It's a phrase I've heard countless times from our company's oldest salesman. And he's absolutely right. We may not think about it, but we constantly talk about time in terms of money -- how we save it, spend it or waste it; how productive or unproductive we are with it. They've made movies about the value of time.
I wrote a post a couple weeks ago linking to an article on ZeroHedge about what the banking system might look like if we ended the Federal Reserve. Looking back, I jumped the gun. I never set the stage for why we should want to end the Federal Reserve banking system in the first place. It's about time, and it's about money.

The Federal Reserve fills a number of roles in the banking system, but the establishment of the Federal Funds Rate is one of the most important as far as the broader economy is concerned. That interest rate acts as a benchmark for how all the other banks calculate their interest rates. The piddly 0.25% interest you're making on your savings account is a function of the rate the Federal Reserve has established. That begs the question, "why does the Fed choose the rate it chooses?"
The Federal Reserve believes economic progress is driven by consumer spending. The (misguided) theory goes when people spend more money it creates more jobs because businesses have to keep up with demand. More jobs = more spending and so on. When consumer spending is down, like when the economy hit the brakes, the bankers believe they need to juice consumer spending, and by doing so they'll get the economy to rebound and start growing again.
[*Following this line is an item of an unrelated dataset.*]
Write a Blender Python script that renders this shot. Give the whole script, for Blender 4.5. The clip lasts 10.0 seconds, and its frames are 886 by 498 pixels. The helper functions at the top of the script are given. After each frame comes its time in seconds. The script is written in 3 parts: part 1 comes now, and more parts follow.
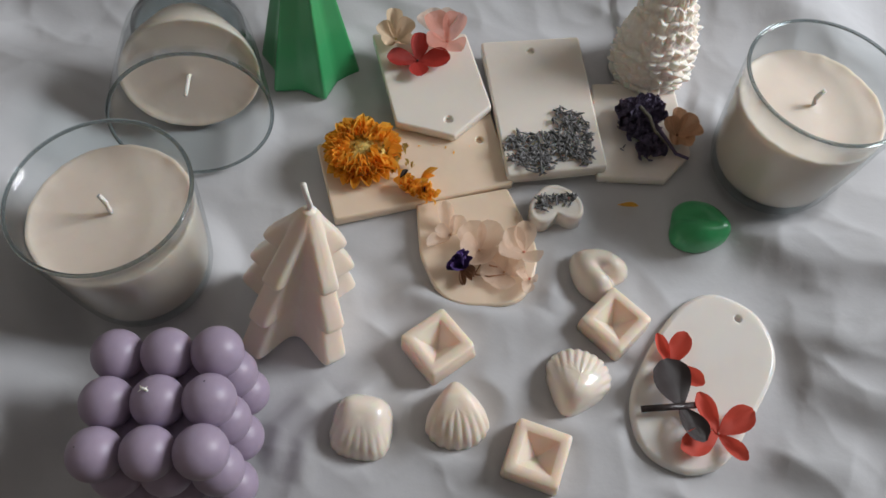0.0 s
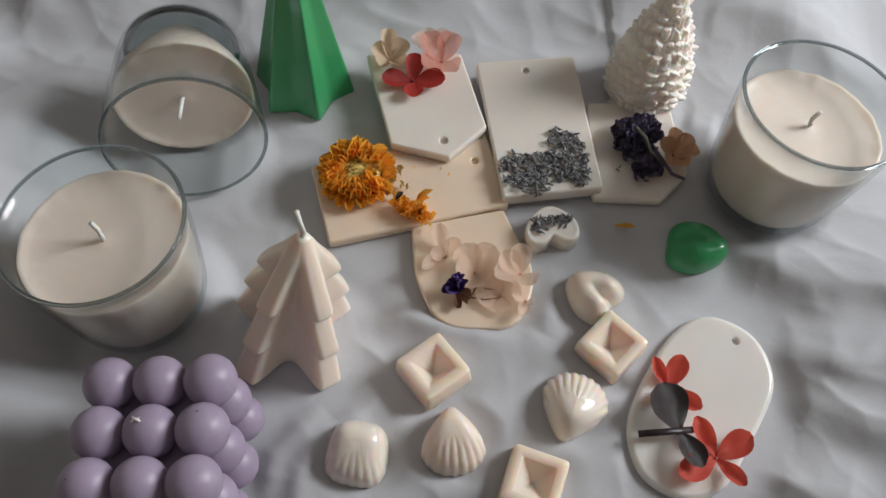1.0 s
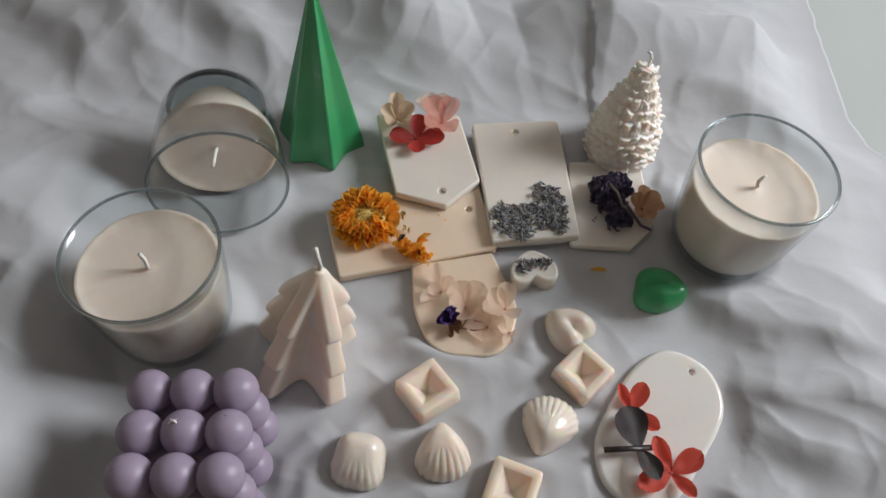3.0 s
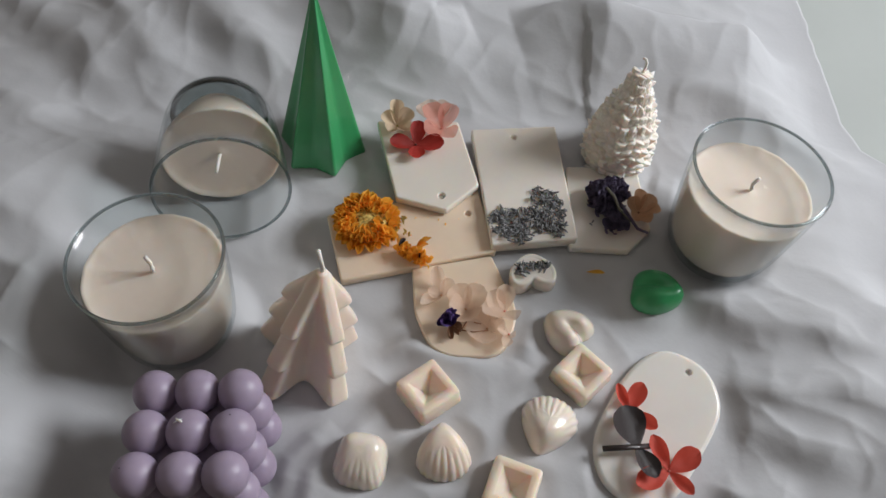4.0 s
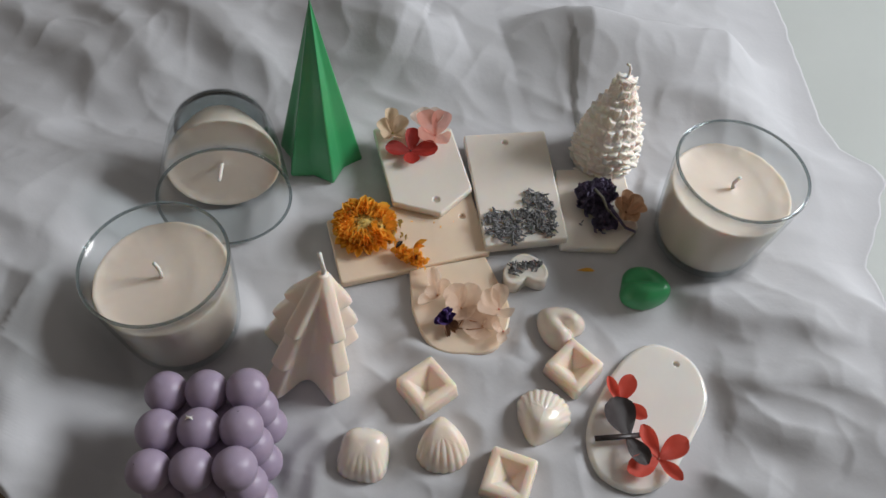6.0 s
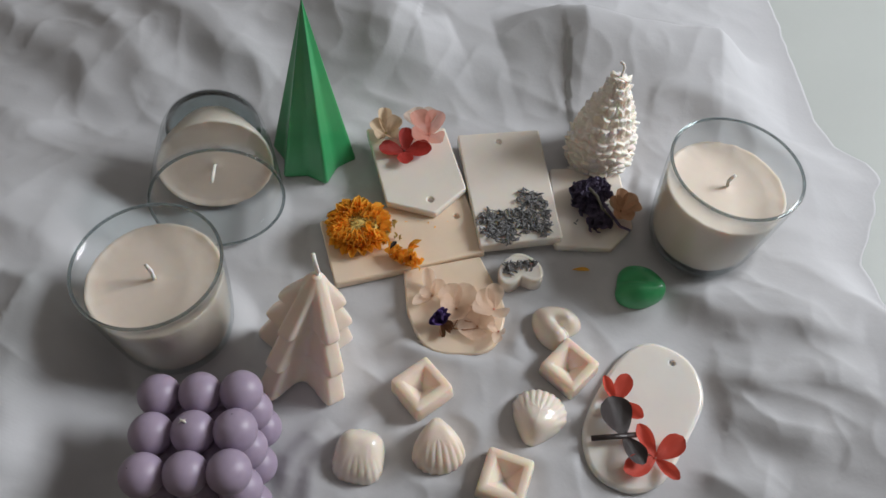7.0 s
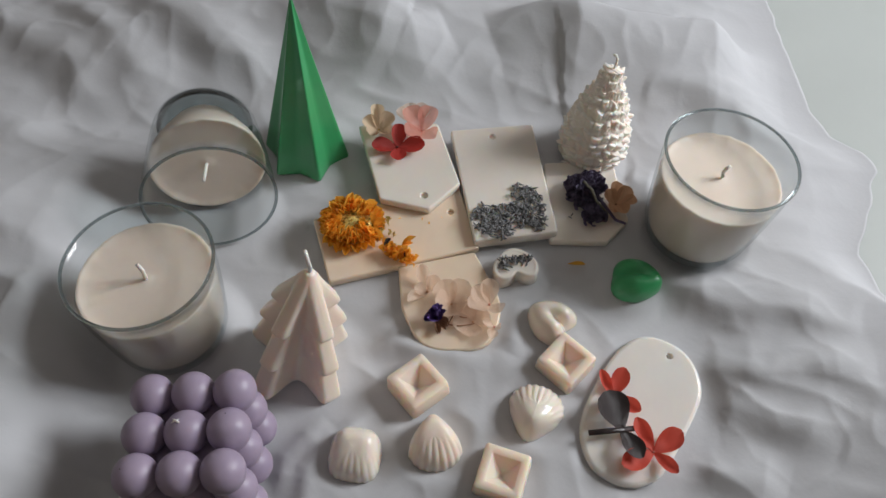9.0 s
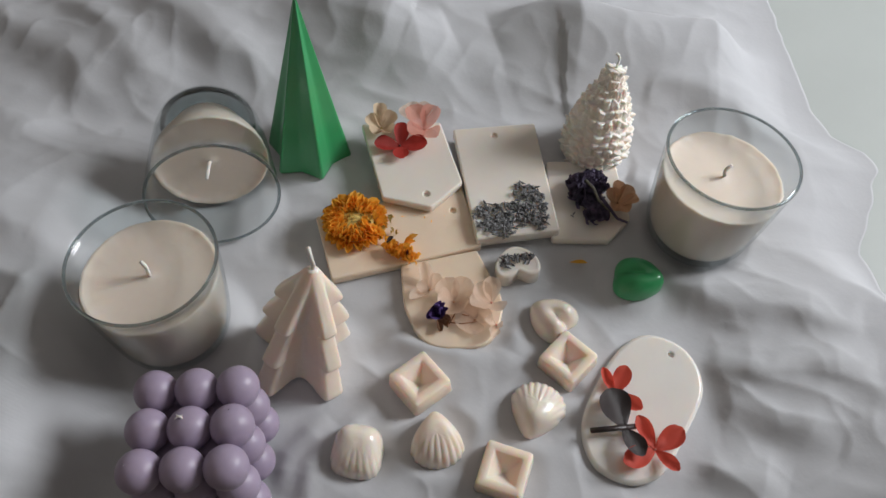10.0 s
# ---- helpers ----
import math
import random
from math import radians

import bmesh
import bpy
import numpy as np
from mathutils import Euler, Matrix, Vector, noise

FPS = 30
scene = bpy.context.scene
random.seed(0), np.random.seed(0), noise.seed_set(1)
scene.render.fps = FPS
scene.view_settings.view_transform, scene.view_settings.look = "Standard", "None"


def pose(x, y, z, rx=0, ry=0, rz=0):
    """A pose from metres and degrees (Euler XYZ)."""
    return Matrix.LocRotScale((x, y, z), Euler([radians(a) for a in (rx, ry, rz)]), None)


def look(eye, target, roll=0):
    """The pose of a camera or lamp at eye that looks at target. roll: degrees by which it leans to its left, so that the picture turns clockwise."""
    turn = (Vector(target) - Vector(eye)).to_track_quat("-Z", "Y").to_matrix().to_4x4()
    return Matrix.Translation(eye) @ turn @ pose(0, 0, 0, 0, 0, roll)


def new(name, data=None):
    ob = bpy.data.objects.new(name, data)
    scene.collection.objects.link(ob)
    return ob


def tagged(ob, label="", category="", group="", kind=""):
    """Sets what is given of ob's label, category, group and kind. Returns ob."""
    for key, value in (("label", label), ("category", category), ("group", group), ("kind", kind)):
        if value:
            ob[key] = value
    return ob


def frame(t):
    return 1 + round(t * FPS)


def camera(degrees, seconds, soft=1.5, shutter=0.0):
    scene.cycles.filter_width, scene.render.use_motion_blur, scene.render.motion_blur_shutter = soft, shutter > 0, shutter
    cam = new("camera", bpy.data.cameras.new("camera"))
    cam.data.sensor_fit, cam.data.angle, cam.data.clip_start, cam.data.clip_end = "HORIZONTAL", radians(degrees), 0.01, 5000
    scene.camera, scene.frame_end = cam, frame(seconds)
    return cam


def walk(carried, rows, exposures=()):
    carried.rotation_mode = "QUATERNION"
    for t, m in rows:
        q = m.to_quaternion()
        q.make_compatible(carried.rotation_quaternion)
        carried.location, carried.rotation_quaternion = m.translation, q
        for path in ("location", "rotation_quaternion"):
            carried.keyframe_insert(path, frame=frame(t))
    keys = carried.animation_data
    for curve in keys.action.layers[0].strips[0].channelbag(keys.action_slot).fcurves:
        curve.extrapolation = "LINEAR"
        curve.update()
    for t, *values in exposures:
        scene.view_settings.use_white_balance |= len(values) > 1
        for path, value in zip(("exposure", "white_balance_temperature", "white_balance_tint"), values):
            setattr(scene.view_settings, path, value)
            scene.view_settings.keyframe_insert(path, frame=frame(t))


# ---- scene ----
cam = camera(56.92, 10.0)
PATH = [
    (0, (0.00514, 0.01419, 0.38648), (0.00430, 0.45270, -0.51224), -0.27),
    (0.5, (0.00671, 0.01898, 0.38761), (0.00239, 0.46399, -0.50790), -0.21),
    (1, (0.00719, 0.02310, 0.38816), (0.00729, 0.46789, -0.50747), -0.45),
    (1.5, (0.00864, 0.01045, 0.41861), (0.00886, 0.46174, -0.47376), -0.03),
    (2, (0.00883, -0.00060, 0.43674), (0.01084, 0.44985, -0.45606), 0.27),
    (2.5, (0.00782, -0.00395, 0.44256), (0.00976, 0.45045, -0.44824), 0.68),
    (3, (0.00890, -0.00923, 0.44111), (0.01002, 0.48478, -0.42835), 1.17),
    (4.5, (0.00860, -0.02073, 0.44920), (0.01011, 0.48615, -0.41281), 0.81),
    (5, (0.00723, -0.02525, 0.45446), (0.01012, 0.48293, -0.40679), 0.83),
    (5.5, (0.00958, -0.02996, 0.46167), (0.01172, 0.48148, -0.39764), 0.27),
    (7, (0.00984, -0.02873, 0.45915), (0.02121, 0.48403, -0.39932), 0.44),
    (7.5, (0.01042, -0.02975, 0.45783), (0.02428, 0.48501, -0.39939), 0.44),
    (8, (0.01048, -0.03066, 0.45779), (0.02517, 0.48331, -0.39989), 0.35),
    (8.5, (0.01122, -0.02980, 0.45758), (0.02278, 0.48337, -0.40063), -0.08),
    (9, (0.01369, -0.02969, 0.45485), (0.02445, 0.48372, -0.40322), -0.48),
    (9.5, (0.01347, -0.03092, 0.45465), (0.02506, 0.48298, -0.40312), 0.04),
    (10, (0.01214, -0.03221, 0.45498), (0.02304, 0.48281, -0.40213), -0.32),
]
walk(cam, [(t, look(eye, target, roll)) for t, eye, target, roll in PATH])

# ---- world, window light ----
world = bpy.data.worlds.new("sky")
scene.world = world
world.use_nodes = True
sky = world.node_tree.nodes.new("ShaderNodeTexSky")
sky.sky_type, sky.sun_disc, sky.sun_elevation, sky.sun_rotation = "NISHITA", False, radians(35), radians(70)
world.node_tree.links.new(sky.outputs[0], world.node_tree.nodes["Background"].inputs[0])
world.node_tree.nodes["Background"].inputs[1].default_value = 0.1
scene.view_settings.exposure = 0.0

WIN = (0.52, 0.74, 0.5, 0.6)          # window centre y, z, width, height in the wall at x = 1.15
lamp = bpy.data.lights.new("window_daylight", "AREA")
lamp.shape, lamp.size, lamp.size_y, lamp.energy, lamp.color = "RECTANGLE", WIN[2], WIN[3], 22.0, (0.94, 0.98, 1.02)
day = new("window_daylight", lamp)
day.matrix_world = look((1.19, WIN[0], WIN[1]), (0.0, WIN[0], WIN[1]))


# ---- materials ----
def material(name, colour, rough=0.5, vary=0.08, scale=60.0, bump=0.1, fine=500.0, sss=0.0, metal=0.0, coat=0.0, dark=None, per_object=0.0, radius=0.004, tint=(1.0, 0.8, 0.62), thin=0.0, sheer=0.0):
    """Principled surface: two noise scales in colour, a fine relief, wax-like scattering on request."""
    m = bpy.data.materials.new(name)
    m.use_nodes = True
    n, l = m.node_tree.nodes, m.node_tree.links
    b = n["Principled BSDF"]
    co = n.new("ShaderNodeTexCoord")
    big, small = n.new("ShaderNodeTexNoise"), n.new("ShaderNodeTexNoise")
    big.inputs["Scale"].default_value, small.inputs["Scale"].default_value = scale, fine
    big.inputs["Detail"].default_value, small.inputs["Detail"].default_value = 5, 3
    l.new(co.outputs["Object"], big.inputs["Vector"])
    l.new(co.outputs["Object"], small.inputs["Vector"])
    ramp = n.new("ShaderNodeValToRGB")
    low = dark or tuple(c * (1 - vary * 2) for c in colour)
    ramp.color_ramp.elements[0].position, ramp.color_ramp.elements[1].position = 0.3, 0.7
    ramp.color_ramp.elements[0].color, ramp.color_ramp.elements[1].color = (*low, 1), (*colour, 1)
    l.new(big.outputs[0], ramp.inputs[0])
    out = ramp.outputs[0]
    if per_object:
        info, hsv, mr = n.new("ShaderNodeObjectInfo"), n.new("ShaderNodeHueSaturation"), n.new("ShaderNodeMapRange")
        mr.inputs["To Min"].default_value, mr.inputs["To Max"].default_value = 1 - per_object, 1 + per_object
        l.new(info.outputs["Random"], mr.inputs["Value"])
        l.new(mr.outputs[0], hsv.inputs["Value"])
        l.new(out, hsv.inputs["Color"])
        out = hsv.outputs[0]
    l.new(out, b.inputs["Base Color"])
    rr = n.new("ShaderNodeMapRange")
    rr.inputs["To Min"].default_value, rr.inputs["To Max"].default_value = max(rough - 0.03, 0.02), min(rough + 0.03, 1)
    l.new(big.outputs[0], rr.inputs["Value"])
    l.new(rr.outputs[0], b.inputs["Roughness"])
    bp = n.new("ShaderNodeBump")
    bp.inputs["Strength"].default_value, bp.inputs["Distance"].default_value = bump, 0.001
    l.new(small.outputs[0], bp.inputs["Height"])
    l.new(bp.outputs[0], b.inputs["Normal"])
    b.inputs["Metallic"].default_value, b.inputs["Coat Weight"].default_value = metal, coat
    if sss:
        b.inputs["Subsurface Weight"].default_value = sss
        b.inputs["Subsurface Radius"].default_value = tint
        b.inputs["Subsurface Scale"].default_value = radius
    if thin:
        tl, mix = n.new("ShaderNodeBsdfTranslucent"), n.new("ShaderNodeMixShader")
        l.new(out, tl.inputs["Color"])
        mix.inputs[0].default_value = thin
        l.new(b.outputs[0], mix.inputs[1])
        l.new(tl.outputs[0], mix.inputs[2])
        l.new(mix.outputs[0], n["Material Output"].inputs["Surface"])
        if sheer:
            clear, veil = n.new("ShaderNodeBsdfTransparent"), n.new("ShaderNodeMixShader")
            veil.inputs[0].default_value = sheer
            l.new(mix.outputs[0], veil.inputs[1])
            l.new(clear.outputs[0], veil.inputs[2])
            l.new(veil.outputs[0], n["Material Output"].inputs["Surface"])
    return m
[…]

They attempt to create the juice by lowering the interest rate. In order to lower the interest rate the Federal Reserve increases the money supply; they create money. The resulting interest rate discourages people from saving and encourages spending and debt. But by messing with the interest rate, the bankers literally mess with the entire economy.

Generally speaking a job is created because it is deemed valuable to someone. That's why we don't employ millions of people digging holes and millions more coming behind to fill them in -- no one would voluntarily pay for such a service because there's no value in it. But we only know what's valuable and what isn't, and where and how to allocate scarce resources when there are effective price signals.
The interest rate is the most critical price signal. It reflects our overall time preference and therefore where resources should be allocated. An increasing interest rate signals a demand for capital, which incentivizes individuals to spend less on consumer goods and save more. More savings increases available capital to lend so that entrepreneurs and businesses can invest in capital goods. Capital goods (e.g., tools) make more efficient use of resources, improving worker productivity. Higher worker productivity, by the way, increases worker wages. As the demand for capital flattens or decreases, so too will the interest rate. That will incentivize individuals to save less and spend more on consumer goods (e.g., televisions).

As you can see, with the Federal Reserve controlling the interest rate, they effectively control the entire economy. But no group of even the smartest people on earth could possibly know the preferences of  millions or billions of people, so inevitably whatever rate they decide on is a guess at best. Additionally by continually increasing the money supply as they do the Federal Reserve causes prices to rise (see oil, gold, food, stocks, etc...) and influences how capital should be invested. A low interest rate hurts people who want to save their money and also causes investors to chase riskier investments because not only do the investors have to make a return, that return has to outpace the growth rate of the money supply. More than any other factor, low interest rates are to blame for the stock boom and bust of the late 90's/early 00's and the housing boom and bust. They're also to blame for the current economic malaise we find ourselves in now.

Low interest rates increase the demand for consumer goods, but production of consumer goods doesn't increase worker productivity. Combine that with increases in the price of essential goods (food, energy, etc...), and we're left with a terrible situation in which the bottom 95% is seeing their earning power continually decrease with no corresponding increase in their wages. The only people who are winning are the people who see the money first -- banks and politicians.

The interest rate must be set by the market, not by a central authority which has its own agenda. We need to end the Fed.